Scripts that build animated scenes
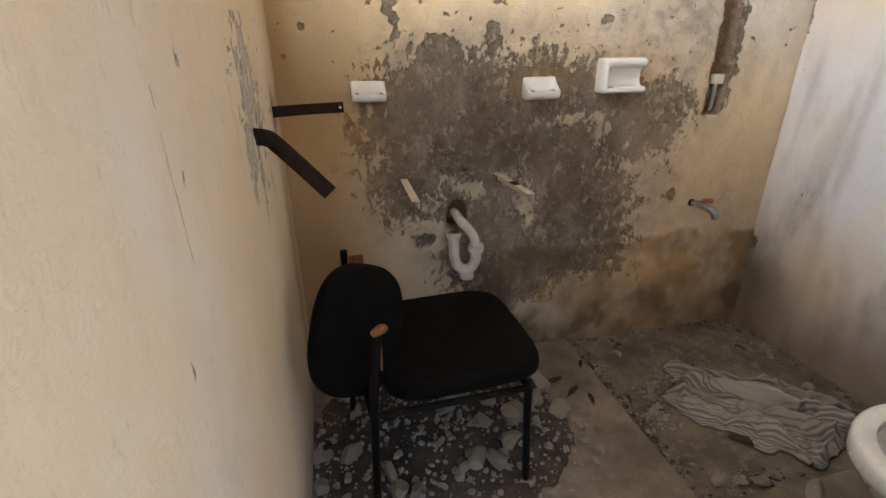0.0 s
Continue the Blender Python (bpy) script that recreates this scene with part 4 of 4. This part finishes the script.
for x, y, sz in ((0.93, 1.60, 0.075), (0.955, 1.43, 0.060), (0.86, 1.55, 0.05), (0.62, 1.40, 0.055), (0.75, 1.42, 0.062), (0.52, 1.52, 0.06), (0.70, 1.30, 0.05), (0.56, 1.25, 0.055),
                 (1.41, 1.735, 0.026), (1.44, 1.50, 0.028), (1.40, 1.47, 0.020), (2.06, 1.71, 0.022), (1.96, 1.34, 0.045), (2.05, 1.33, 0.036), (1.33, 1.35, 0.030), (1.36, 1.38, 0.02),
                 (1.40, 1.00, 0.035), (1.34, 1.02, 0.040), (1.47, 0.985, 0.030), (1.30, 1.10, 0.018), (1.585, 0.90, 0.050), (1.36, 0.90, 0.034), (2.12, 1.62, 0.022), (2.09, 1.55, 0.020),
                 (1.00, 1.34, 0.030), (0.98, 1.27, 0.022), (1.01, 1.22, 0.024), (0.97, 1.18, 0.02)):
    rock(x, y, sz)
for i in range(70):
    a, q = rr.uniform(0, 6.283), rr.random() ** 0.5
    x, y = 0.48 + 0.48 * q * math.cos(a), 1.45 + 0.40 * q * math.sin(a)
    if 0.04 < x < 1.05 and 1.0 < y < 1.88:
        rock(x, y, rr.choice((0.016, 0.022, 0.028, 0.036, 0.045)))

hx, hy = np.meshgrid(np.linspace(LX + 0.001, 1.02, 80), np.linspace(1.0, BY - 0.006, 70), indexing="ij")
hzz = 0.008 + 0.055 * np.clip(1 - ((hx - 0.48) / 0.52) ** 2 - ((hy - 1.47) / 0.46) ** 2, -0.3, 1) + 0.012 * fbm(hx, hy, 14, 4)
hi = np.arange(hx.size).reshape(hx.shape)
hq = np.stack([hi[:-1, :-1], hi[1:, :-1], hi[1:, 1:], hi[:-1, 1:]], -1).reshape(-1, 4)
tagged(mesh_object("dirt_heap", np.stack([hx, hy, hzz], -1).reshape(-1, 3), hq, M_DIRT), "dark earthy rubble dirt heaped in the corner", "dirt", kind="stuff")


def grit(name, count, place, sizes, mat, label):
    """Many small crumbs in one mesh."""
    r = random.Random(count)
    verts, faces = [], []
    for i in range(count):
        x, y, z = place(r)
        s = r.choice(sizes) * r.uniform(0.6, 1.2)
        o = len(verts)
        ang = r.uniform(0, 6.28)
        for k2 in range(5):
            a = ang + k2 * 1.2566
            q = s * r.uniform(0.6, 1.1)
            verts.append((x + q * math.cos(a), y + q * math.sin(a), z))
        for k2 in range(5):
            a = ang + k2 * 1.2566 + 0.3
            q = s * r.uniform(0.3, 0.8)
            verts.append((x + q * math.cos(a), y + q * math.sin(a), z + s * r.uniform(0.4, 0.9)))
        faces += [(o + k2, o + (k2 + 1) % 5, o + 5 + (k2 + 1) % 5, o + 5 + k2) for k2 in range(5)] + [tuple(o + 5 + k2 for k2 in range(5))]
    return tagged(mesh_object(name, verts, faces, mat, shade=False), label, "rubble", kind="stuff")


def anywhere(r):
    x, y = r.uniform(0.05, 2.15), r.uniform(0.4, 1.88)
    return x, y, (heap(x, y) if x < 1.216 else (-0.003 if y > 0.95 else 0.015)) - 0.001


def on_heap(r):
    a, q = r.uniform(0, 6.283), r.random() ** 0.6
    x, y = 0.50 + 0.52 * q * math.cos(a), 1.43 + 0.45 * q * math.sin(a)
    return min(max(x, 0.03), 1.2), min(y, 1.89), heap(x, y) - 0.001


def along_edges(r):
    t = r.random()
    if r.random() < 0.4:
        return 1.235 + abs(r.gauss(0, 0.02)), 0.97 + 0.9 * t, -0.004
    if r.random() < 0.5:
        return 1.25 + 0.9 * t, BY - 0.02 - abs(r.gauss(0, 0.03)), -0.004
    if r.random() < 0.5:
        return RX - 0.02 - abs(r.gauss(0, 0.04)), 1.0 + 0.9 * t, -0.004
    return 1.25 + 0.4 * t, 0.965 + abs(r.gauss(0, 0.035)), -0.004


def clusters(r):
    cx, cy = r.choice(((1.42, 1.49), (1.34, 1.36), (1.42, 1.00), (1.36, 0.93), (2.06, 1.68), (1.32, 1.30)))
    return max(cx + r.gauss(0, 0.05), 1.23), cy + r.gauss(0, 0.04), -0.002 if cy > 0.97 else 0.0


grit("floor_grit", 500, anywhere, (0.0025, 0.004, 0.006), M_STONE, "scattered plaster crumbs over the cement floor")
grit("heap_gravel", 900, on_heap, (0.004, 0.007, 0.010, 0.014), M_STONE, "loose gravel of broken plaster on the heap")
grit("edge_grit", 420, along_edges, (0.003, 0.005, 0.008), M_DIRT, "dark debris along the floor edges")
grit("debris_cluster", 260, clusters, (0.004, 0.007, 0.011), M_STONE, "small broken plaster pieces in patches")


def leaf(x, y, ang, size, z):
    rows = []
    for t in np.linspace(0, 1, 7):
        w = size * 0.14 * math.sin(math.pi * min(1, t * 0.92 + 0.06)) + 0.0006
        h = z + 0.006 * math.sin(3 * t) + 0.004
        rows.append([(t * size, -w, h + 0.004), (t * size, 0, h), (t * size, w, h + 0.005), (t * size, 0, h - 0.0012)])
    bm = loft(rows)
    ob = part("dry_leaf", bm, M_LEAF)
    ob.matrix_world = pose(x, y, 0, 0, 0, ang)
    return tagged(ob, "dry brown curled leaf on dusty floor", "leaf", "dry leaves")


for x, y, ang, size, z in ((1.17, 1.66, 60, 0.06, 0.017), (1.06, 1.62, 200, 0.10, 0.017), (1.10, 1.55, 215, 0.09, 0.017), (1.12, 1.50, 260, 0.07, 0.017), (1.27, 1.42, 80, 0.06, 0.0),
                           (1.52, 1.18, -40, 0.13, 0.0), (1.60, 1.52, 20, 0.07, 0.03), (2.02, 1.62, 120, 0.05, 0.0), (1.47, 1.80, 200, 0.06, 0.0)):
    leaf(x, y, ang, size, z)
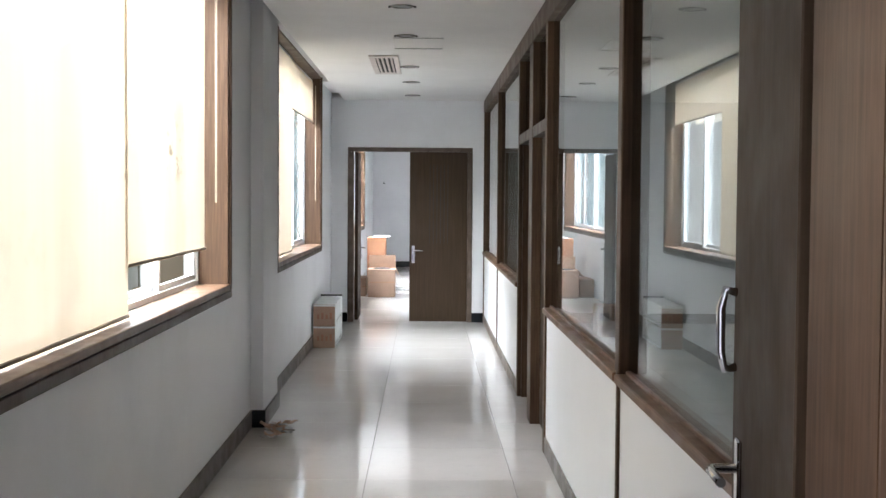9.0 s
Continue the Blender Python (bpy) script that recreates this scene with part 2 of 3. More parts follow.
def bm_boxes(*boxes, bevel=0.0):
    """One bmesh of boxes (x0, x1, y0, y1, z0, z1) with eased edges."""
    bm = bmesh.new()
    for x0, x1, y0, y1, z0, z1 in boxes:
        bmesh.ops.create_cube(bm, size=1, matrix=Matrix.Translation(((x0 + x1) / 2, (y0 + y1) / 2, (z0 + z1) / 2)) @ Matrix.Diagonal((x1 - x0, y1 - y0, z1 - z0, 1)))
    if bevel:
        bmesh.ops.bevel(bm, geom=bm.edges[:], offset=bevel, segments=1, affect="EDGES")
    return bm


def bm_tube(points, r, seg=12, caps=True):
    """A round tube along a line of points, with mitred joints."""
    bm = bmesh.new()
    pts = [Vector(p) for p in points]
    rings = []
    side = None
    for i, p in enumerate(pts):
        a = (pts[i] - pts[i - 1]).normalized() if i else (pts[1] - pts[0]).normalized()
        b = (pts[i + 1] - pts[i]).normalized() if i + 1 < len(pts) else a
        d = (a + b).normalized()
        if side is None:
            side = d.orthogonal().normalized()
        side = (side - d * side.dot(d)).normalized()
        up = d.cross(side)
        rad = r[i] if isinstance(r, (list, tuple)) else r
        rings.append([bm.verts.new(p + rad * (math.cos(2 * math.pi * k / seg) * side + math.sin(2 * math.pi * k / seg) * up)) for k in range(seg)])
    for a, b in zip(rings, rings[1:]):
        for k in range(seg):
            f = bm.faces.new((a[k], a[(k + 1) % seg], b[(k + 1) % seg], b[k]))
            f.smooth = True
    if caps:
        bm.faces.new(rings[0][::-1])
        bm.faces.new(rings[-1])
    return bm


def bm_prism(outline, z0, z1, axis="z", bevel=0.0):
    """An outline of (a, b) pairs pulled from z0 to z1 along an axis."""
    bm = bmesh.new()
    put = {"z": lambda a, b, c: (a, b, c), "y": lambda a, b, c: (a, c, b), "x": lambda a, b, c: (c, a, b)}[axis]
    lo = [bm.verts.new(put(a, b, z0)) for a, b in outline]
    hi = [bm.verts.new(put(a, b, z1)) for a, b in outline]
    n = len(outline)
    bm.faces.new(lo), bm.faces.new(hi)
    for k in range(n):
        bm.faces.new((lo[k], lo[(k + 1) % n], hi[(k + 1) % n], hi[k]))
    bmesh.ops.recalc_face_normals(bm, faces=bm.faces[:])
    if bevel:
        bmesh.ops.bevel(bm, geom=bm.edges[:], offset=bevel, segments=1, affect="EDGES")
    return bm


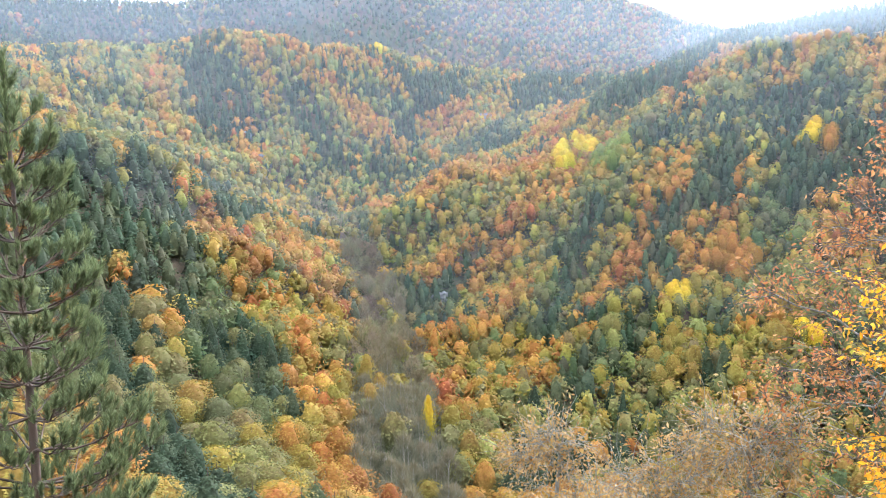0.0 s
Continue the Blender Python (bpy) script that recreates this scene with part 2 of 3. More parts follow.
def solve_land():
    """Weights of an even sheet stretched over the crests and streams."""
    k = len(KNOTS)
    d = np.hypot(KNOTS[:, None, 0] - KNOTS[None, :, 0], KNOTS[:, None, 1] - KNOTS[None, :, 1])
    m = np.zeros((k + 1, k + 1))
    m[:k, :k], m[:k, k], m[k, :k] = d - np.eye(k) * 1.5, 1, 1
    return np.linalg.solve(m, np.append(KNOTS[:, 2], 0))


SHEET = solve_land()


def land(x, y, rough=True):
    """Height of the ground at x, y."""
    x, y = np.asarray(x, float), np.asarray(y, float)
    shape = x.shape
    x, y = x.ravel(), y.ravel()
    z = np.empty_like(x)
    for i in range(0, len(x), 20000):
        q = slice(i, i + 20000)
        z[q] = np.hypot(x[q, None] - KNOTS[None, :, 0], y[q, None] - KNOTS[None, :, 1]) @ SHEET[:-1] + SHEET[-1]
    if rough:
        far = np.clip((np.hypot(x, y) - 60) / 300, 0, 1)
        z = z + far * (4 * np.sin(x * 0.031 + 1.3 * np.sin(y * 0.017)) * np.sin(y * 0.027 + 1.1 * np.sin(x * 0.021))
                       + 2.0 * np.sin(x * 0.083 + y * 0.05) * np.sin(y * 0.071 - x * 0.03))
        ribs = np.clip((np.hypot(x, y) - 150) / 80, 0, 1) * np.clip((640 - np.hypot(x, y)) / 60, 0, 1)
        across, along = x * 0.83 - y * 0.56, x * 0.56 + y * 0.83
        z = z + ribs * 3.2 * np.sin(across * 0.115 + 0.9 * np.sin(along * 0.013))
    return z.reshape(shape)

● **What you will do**
Set the lines above down again, word for word, from the first through the one containing "rock(x, y, rr.choice((0.016, 0.022, 0.028, 0.036, 0.045)))"; pictures excluded.

● **Task output**
0.0 s
Continue the Blender Python (bpy) script that recreates this scene with part 4 of 4. This part finishes the script.
for x, y, sz in ((0.93, 1.60, 0.075), (0.955, 1.43, 0.060), (0.86, 1.55, 0.05), (0.62, 1.40, 0.055), (0.75, 1.42, 0.062), (0.52, 1.52, 0.06), (0.70, 1.30, 0.05), (0.56, 1.25, 0.055),
                 (1.41, 1.735, 0.026), (1.44, 1.50, 0.028), (1.40, 1.47, 0.020), (2.06, 1.71, 0.022), (1.96, 1.34, 0.045), (2.05, 1.33, 0.036), (1.33, 1.35, 0.030), (1.36, 1.38, 0.02),
                 (1.40, 1.00, 0.035), (1.34, 1.02, 0.040), (1.47, 0.985, 0.030), (1.30, 1.10, 0.018), (1.585, 0.90, 0.050), (1.36, 0.90, 0.034), (2.12, 1.62, 0.022), (2.09, 1.55, 0.020),
                 (1.00, 1.34, 0.030), (0.98, 1.27, 0.022), (1.01, 1.22, 0.024), (0.97, 1.18, 0.02)):
    rock(x, y, sz)
for i in range(70):
    a, q = rr.uniform(0, 6.283), rr.random() ** 0.5
    x, y = 0.48 + 0.48 * q * math.cos(a), 1.45 + 0.40 * q * math.sin(a)
    if 0.04 < x < 1.05 and 1.0 < y < 1.88:
        rock(x, y, rr.choice((0.016, 0.022, 0.028, 0.036, 0.045)))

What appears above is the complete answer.